The researchers examined the impact of lay economic reasoning across an array of market contexts in four main areas of economic study: trade, industrial organization, labor and macroeconomics. Within each category, they highlighted real-world marketplace phenomena that appear rooted in lay perspectives, such as anti-corporate sentiment and aversion to automation, noted how they diverge from economic science and outlined the implications of these widespread beliefs.
Zero-sum thinking
According to the researchers, lay mental models of market exchange are moralized, intuitive and zero-sum, leading to judgments that often differ dramatically from those of economic experts.
For instance, based on what they observe day to day, consumers tend to believe companies that sell goods or services are more likely to benefit from transactions than buyers and do so at their expense. They often see companies as having sole discretion over the prices they charge and worry that they are free to gain more profit by short-changing consumers.
However, since purchase decisions are voluntary, consumers’ beliefs overlook an axiom of economic science: that the very existence of a transaction suggests it is mutually beneficial because either party could opt out if they expected it to leave them worse off.
The idea that a company’s gain is a consumer’s loss is one example of zero-sum thinking, which also influences public views on topics like international trade, the researchers noted. Consumers are often averse to importing cheaper foreign goods because they fear it will weaken domestic industry.
Economic experts acknowledge that possibility but still overwhelmingly view free trade as mutually beneficial: Because consumers vastly outnumber domestic producers, more affordable goods still tend to improve overall welfare.

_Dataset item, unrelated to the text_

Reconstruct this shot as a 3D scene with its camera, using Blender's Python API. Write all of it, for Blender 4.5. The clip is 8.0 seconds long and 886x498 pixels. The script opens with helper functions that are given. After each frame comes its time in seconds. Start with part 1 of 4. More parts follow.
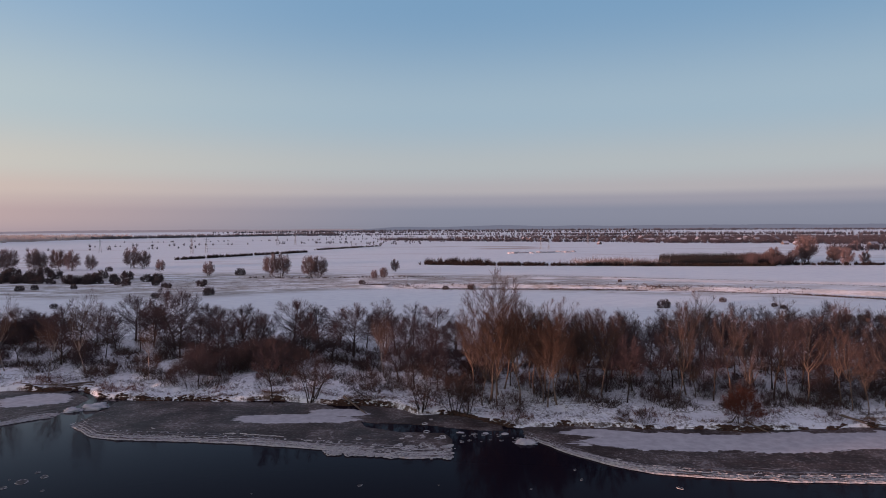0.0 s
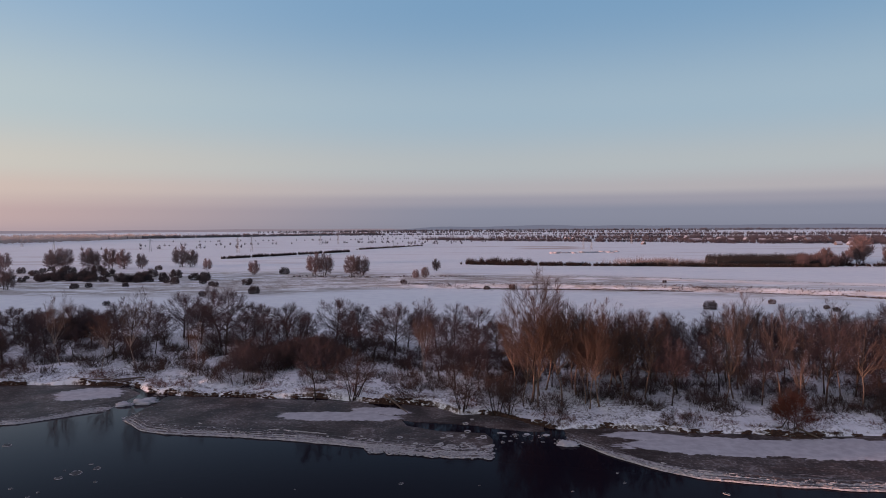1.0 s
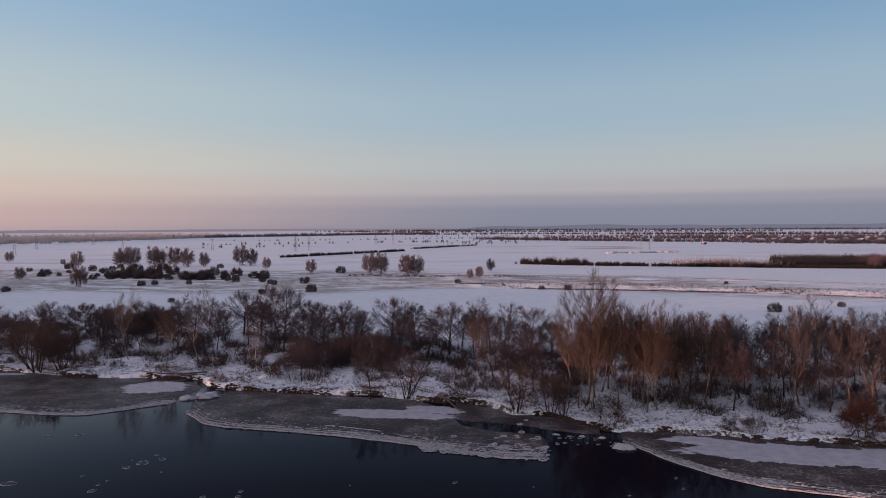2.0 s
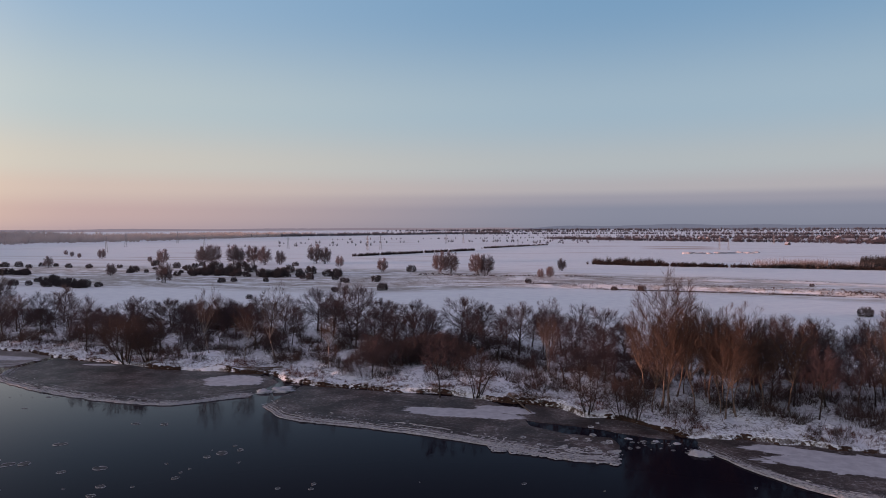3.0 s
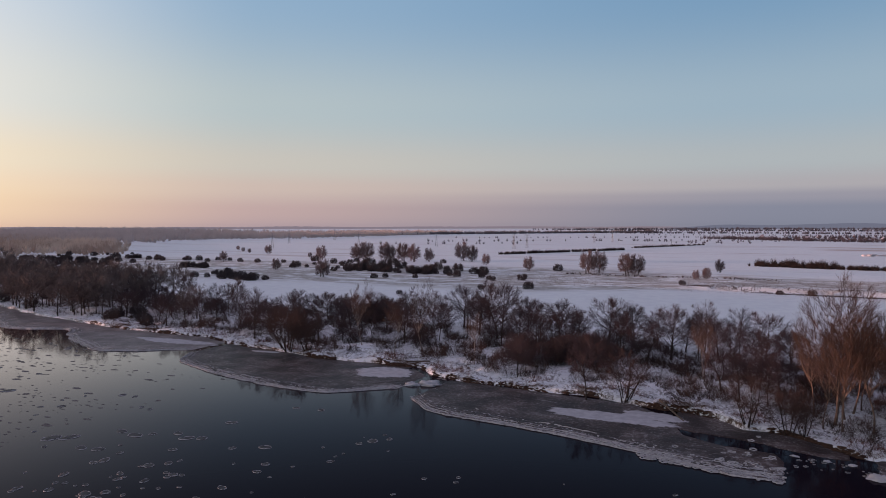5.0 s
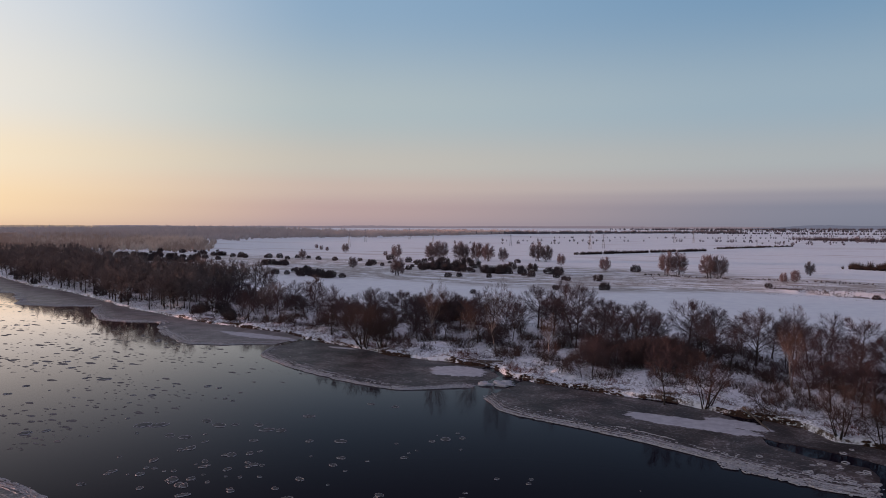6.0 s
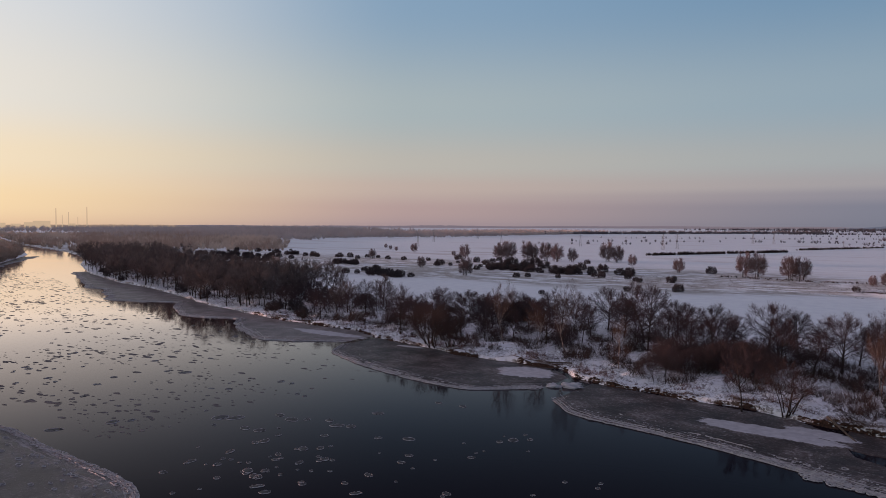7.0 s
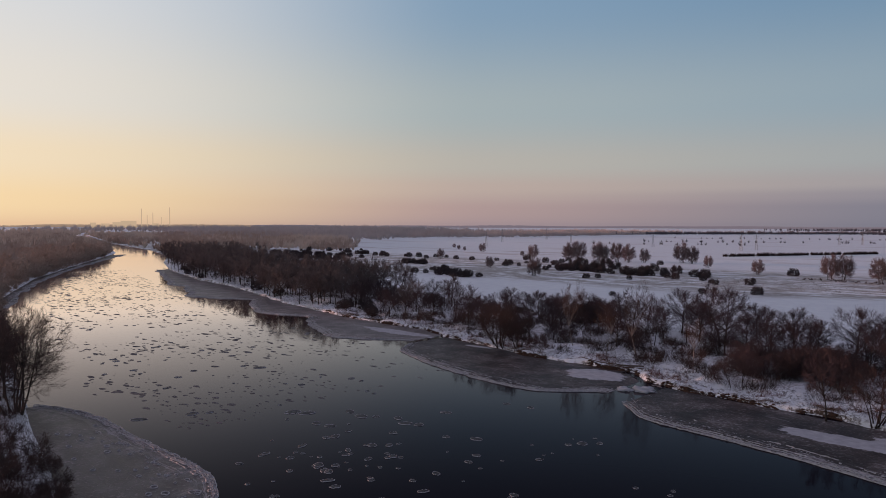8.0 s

“There's a lot of demand for protectionism in international trade, whereas economic experts of varying political stripes believe that free trade tends to be better for most people,” Bhattacharjee said. “There are winners and losers in the short term, of course, but overall it's much more beneficial to both sides."
“Economic populism always seems to exhibit this zero-sum flavor: ‘Let’s start a trade war with China’ assumes there must be a winner and a loser. What’s missing is that allowing lower prices could effectively make both populations wealthier and encourage industries in both places to conserve scarce resources by focusing on what they do best,” he said. The same applies to “Let’s protect ourselves from sellers who exploit us.” These concerns make sense if consumers base their beliefs solely on individual transactions they’ve had with sellers, he added.
“If you only think about transactions in isolation without realizing that they’re part of a repeated game, they all seem like zero-sum battles,” Bhattacharjee said. Yet that realization matters, he notes: As long as markets are competitive and consumers can choose what to buy, sellers who try to exploit or overcharge them will quickly develop a bad reputation and lose business.
Moralized reasoning
Bhattacharjee’s interest in this research started with an examination of anti-profit beliefs—“the notion that the most profitable firms are the ones that most harm consumers and society,” he said. “That goes against basic economic theory, whereby any firm in a competitive industry must create more value than others to outcompete them and earn business by getting people to buy their product voluntarily.”
Those assumptions are also supported by standard measures of corporate social responsibility, which consistently suggest that more profitable firms also tend to be more responsible. Believing the opposite to be true seems to imply that every purchase decision we make is self-defeating and makes our lives worse, he noted. So why might these beliefs persist if we’re generally happy with most things we buy?
One reason is that our economic understanding is rooted in our moral intuitions, according to the researchers. Human morality may not be sensitive to invisible market forces, but it is highly sensitive to the motivations and intentions of others, Bhattacharjee said, adding that another hallmark of lay economic reasoning is “reducing economic issues to good and bad motivations.”
“Laypeople assume that good market outcomes require good intentions. So if you're selfishly trying to maximize your own profits, there's no way you can actually benefit consumers,” he said. “But the core idea of economics is counterintuitive: The pursuit of self-interest can benefit other people under the right conditions.”
“Moralized judgments are very hard to change, and this is why economic debates are so politically charged,” he added. “Poverty, wealth, inequality – all of these fundamental economic considerations are inherently moral.”
Consumers’ moral intuitions are reinforced not only by their experiences in the marketplace but by antibusiness narratives in popular entertainment (for example, Gordon Gekko’s memorable speech about prioritizing greed in the 1987 film “Wall Street”), almost all of which reflect lay perspectives that economic experts would not endorse.
Similarly, the paper suggests that the public may be far more likely to encounter populist messaging from politicians than the consensus of economic scientists and may not be well equipped to discern whose take the evidence better supports.
Promoting better public understanding
The authors hope to spark new research in this largely unexplored area. Better understanding these economic misperceptions may unlock new insights about countless marketplace phenomena or reshape the way consumer psychologists currently view them, Bhattacharjee said. Such research may also point to useful applications or pathways for policymakers and educators to increase their impact, he added.
He sees unrealized opportunities for both to better communicate economic concepts and policies and therefore better bridge the gap between “what experts know and what nonexperts believe,” Bhattacharjee said. “The general public is voting on these things, and everyone comes in with strong opinions regardless of whether they're informed or not. So the stakes here may be quite high.”